Anyway, the kernel then needs the main syscall function:
Code:
struct regs {
long ax, bx, cx, dx, di, si, ds, es, fs, gs, ip, cs, flags, sp, ss;
};
static long sys_ni_syscall(void) { return -ENOSYS; }
static const long (*syscall_table[NUM_SYSCALLS])() = {
/* Using a GCC extension here */
[0..NUM_SYSCALLS - 1] = sys_ni_syscall,
[__NR_open] = sys_open,
[__NR_foo] = sys_foo,
[__NR_bar] = sys_bar,
/* etc. pp. */
}
void sys_main(struct regs* r)
{
if (r->ax < NUM_SYSCALLS)
r->ax = syscall_table[r->ax](r->bx, r->cx, r->dx, r->di, r->si);
else
r->ax = -ENOSYS;
}
Again, sys_main() is bound to become more complicated, once you add code to track the time spent in system or user space, and add a facility to track which system calls a process calls.
0xBADC0DE wrote:
I am getting a DPL of 0 for all the segment registers even though I have made the switch to user mode
Evidently not. Did you load the correct segments? Your enter_usermode() function has a few problems, though: The usermode stack will be the same as the kernel mode one (bad idea, usually), and the code will continue in the same place. Usually you'd allocate a separate stack for the user to use and screw up to their liking, and take as code pointer something user-specified as argument. Also, you first CLI, then PUSHF, meaning the IF will be disabled in the flags you pushed. So the iret will also not set it, meaning you enter user mode with interrupts disabled. Really bad idea. Usually, you'd
Code:
pushfl
orl $(1<<9), (%esp)
0xBADC0DE wrote:
And as for kernel ESP, what should I set that to? In my start.asm file, I have a symbol called "stack_space", which I think is just the start of the stack area for the kernel, but I'm not sure about that.

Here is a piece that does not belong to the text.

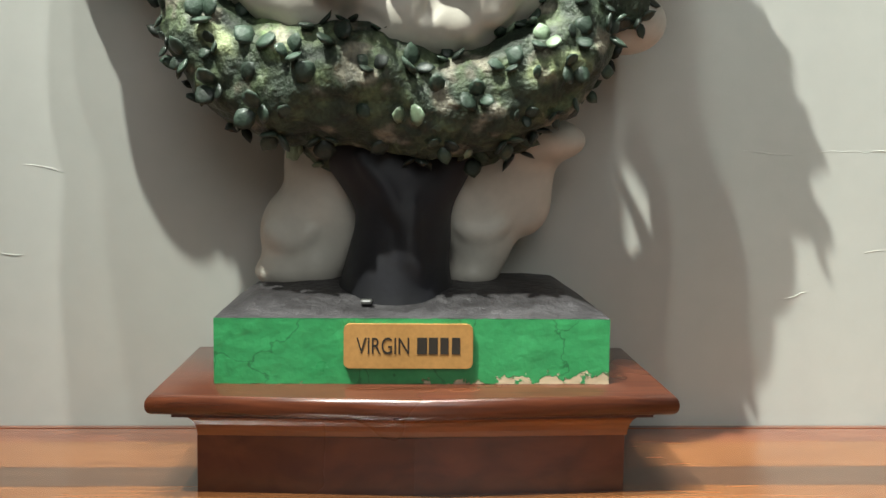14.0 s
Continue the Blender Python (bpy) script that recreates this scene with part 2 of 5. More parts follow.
for x0, x1, z0, z1 in ((0.385, 1.25, 0.392, 0.41), (-1.2, -0.49, 0.385, 0.37), (0.44, 0.56, 0.4, 0.388), (-0.56, -0.47, 0.372, 0.352), (-0.6, -0.53, 0.245, 0.24), (0.5, 0.58, 0.18, 0.2), (0.62, 0.72, 0.25, 0.26)):
    n = int((x1 - x0) / 0.012)
    blemish([(x0 + (x1 - x0) * i / n, z0 + (z1 - z0) * i / n + rng.uniform(-0.002, 0.002)) for i in range(n + 1)], 0.0016, 0.7)
for x, z in (((0.413, 1.212)), ((0.584, 1.193)), ((0.580, 1.410)), ((-0.569, 1.204)), ((-0.394, 1.337)), ((-0.533, 0.061)), ((0.433, 0.119)), ((-0.521, 2.172)), ((-0.381, 1.837)), ((-0.694, 2.132)), ((0.563, 0.222)), ((0.564, 0.189))):
    a, ln = rng.uniform(0.3, 1.4), rng.uniform(0.002, 0.006)
    blemish([(x + ln * (i / 3 - 1) * math.cos(a), z + ln * (i / 3 - 1) * math.sin(a)) for i in range(7)], 0.0014, 0.6)
tagged(obj("trim", sv, sf, PLASTER, smooth=True), "thin plaster seam and paint drips on the wall", "wall seam", kind="structure")

# wooden shelf of long planks
shelf = empty("shelf", (0, WALL - 0.012, 0))
tagged(shelf, "varnished wooden ledge of orange and brown planks against the wall", "ledge")
back = 0.008
for i, (wd, mat) in enumerate(((0.066, PLANK_RED), (0.115, PLANK_LIGHT), (0.076, PLANK_DARK), (0.09, PLANK_LIGHT), (0.08, PLANK_RED), (0.1, PLANK_LIGHT), (0.09, PLANK_DARK))):
    part("plank", box(-1.9 + 0.03 * i, 1.9, -back - wd + 0.0006, -back, -0.035, 0.0), mat, shelf)
    back += wd
part("edge_strip", box(-1.9, 1.9, -0.002, 0.01, -0.035, 0.0), PLANK_RED, shelf)


# pedestal with a slightly pointed front
def prow(hw_l, hw_r, y_side, y_mid, y_back, z0, z1, bevel=0.0, seg=3):
    bm = bmesh.new()
    pts = [(-hw_l, y_side), (-0.007, y_mid), (hw_r, y_side), (hw_r, y_back), (-hw_l, y_back)]
    lo = [bm.verts.new((x, y - 1.4, z0)) for x, y in pts]
    hi = [bm.verts.new((x, y - 1.4, z1)) for x, y in pts]
    bm.faces.new(lo[::-1])
    bm.faces.new(hi)
    for i in range(5):
        j = (i + 1) % 5
        bm.faces.new((lo[i], lo[j], hi[j], hi[i]))
    if bevel:
        edges = [e for e in bm.edges if abs(e.verts[0].co.z - e.verts[1].co.z) < 1e-6]
        bmesh.ops.bevel(bm, geom=edges, offset=bevel, segments=seg, profile=0.5, affect="EDGES")
    return bm


pedestal = empty("pedestal", (0, 1.4, 0))
tagged(pedestal, "polished mahogany pedestal with moulded top standing on the ledge", "pedestal")
part("top_board", prow(0.306, 0.291, 1.268, 1.246, 1.572, 0.0965, 0.1195, 0.0095, 4), MAHOGANY, pedestal, "rounded dark mahogany top board", True)
part("fillet", prow(0.279, 0.264, 1.278, 1.262, 1.572, 0.0925, 0.0965), BODY_WOOD, pedestal)
cove = bmesh.new()
steps = 6
for i in range(steps + 1):
    a = math.pi / 2 * i / steps
    inset = 0.018 * math.sin(a)
    z = 0.0925 - 0.026 * (1 - math.cos(a))
    for x, y in ((-0.272 + inset, 1.572), (-0.272 + inset, 1.282 + inset), (-0.007, 1.268 + inset), (0.257 - inset, 1.282 + inset), (0.257 - inset, 1.572)):
        cove.verts.new((x, y - 1.4, z))
cove.verts.ensure_lookup_table()
for i in range(steps):
    for k in range(4):
        q = i * 5 + k
        cove.faces.new([cove.verts[j] for j in (q, q + 1, q + 6, q + 5)])
part("cove_moulding", cove, AMBER_WOOD, pedestal, "amber coloured cove moulding")
part("body", prow(0.2545, 0.236, 1.3, 1.284, 1.572, 0.0, 0.0665), BODY_WOOD, pedestal, "dark mahogany body")

# painted plinth with its plaque
plinth = empty("plinth", (0, 1.4, 0.1197))
tagged(plinth, "chipped green painted block with black earth top on the pedestal", "plinth")
bm = bmesh.new()
made = bmesh.ops.create_grid(bm, x_segments=60, y_segments=12, size=1)["verts"]
for v in made:
    u, t = v.co.x, (v.co.y + 1) / 2
    v.co = Vector((-0.009 + u * 0.231, -0.0716 + 0.0008 * noise.noise(Vector((u * 9, t * 3, 0))) + 0.0009 * noise.noise(Vector((u * 40, t * 8, 2))), t * 0.077 + 0.0006 * noise.noise(Vector((u * 12, 5, t)))))
part("front_face", bm, GREEN, plinth, "cracked green paint with bare plaster chips", True)
part("block", box(-0.2395, 0.2215, -0.0712, 0.15, 0.0, 0.0765, 0.003), GREEN, plinth)
bm = bmesh.new()
made = bmesh.ops.create_grid(bm, x_segments=70, y_segments=36, size=1)["verts"]
for v in made:
    u, t = v.co.x, (v.co.y + 1) / 2
    edge = min(1.0, 3.5 * t) * min(1.0, 6 * (1 - abs(u)))
    h = 0.0772 + 0.002 * edge + 0.03 * edge * max(0.0, math.sin(min(t, 0.75) / 0.75 * math.pi / 2)) * (0.75 + 0.25 * math.cos(u * 1.6)) + 0.0025 * edge * noise.noise(Vector((u * 5, t * 4, 1))) + 0.001 * noise.noise(Vector((u * 22, t * 15, 7)))
    v.co = Vector((-0.009 + u * 0.2308, -0.0712 + t * 0.221, h))
part("earth_top", bm, PLINTH_TOP, plinth, "rough blackish painted earth", True)
part("bolt_head", box(-0.072, -0.058, -0.035, -0.021, 0.088, 0.0935, 0.002), material("dull_steel", (0.4, 0.4, 0.38), 0.35, metal=0.9), plinth, "small steel bolt head")
plate = box(-0.0895, 0.0605, -0.0785, -0.0722, 0.0195, 0.0715)
upright = [e for e in plate.edges if abs(e.verts[0].co.y - e.verts[1].co.y) > 0.003]
bmesh.ops.bevel(plate, geom=upright, offset=0.007, segments=4, profile=0.5, affect="EDGES")
plaque = part("plaque", plate, PLAQUE, plinth, "brown engraved plaque")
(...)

stack_space is in fact the stack top that you need. That's what you can use there. But that means you abandon your stack once you enter user mode, which is normal, you just have to be aware of it.
Later on, allocate a new kernel stack for each new thread. You switch them out in the TSS when you switch processes. And your boot stack can be the stack for the init process, which never ends, anyway, right?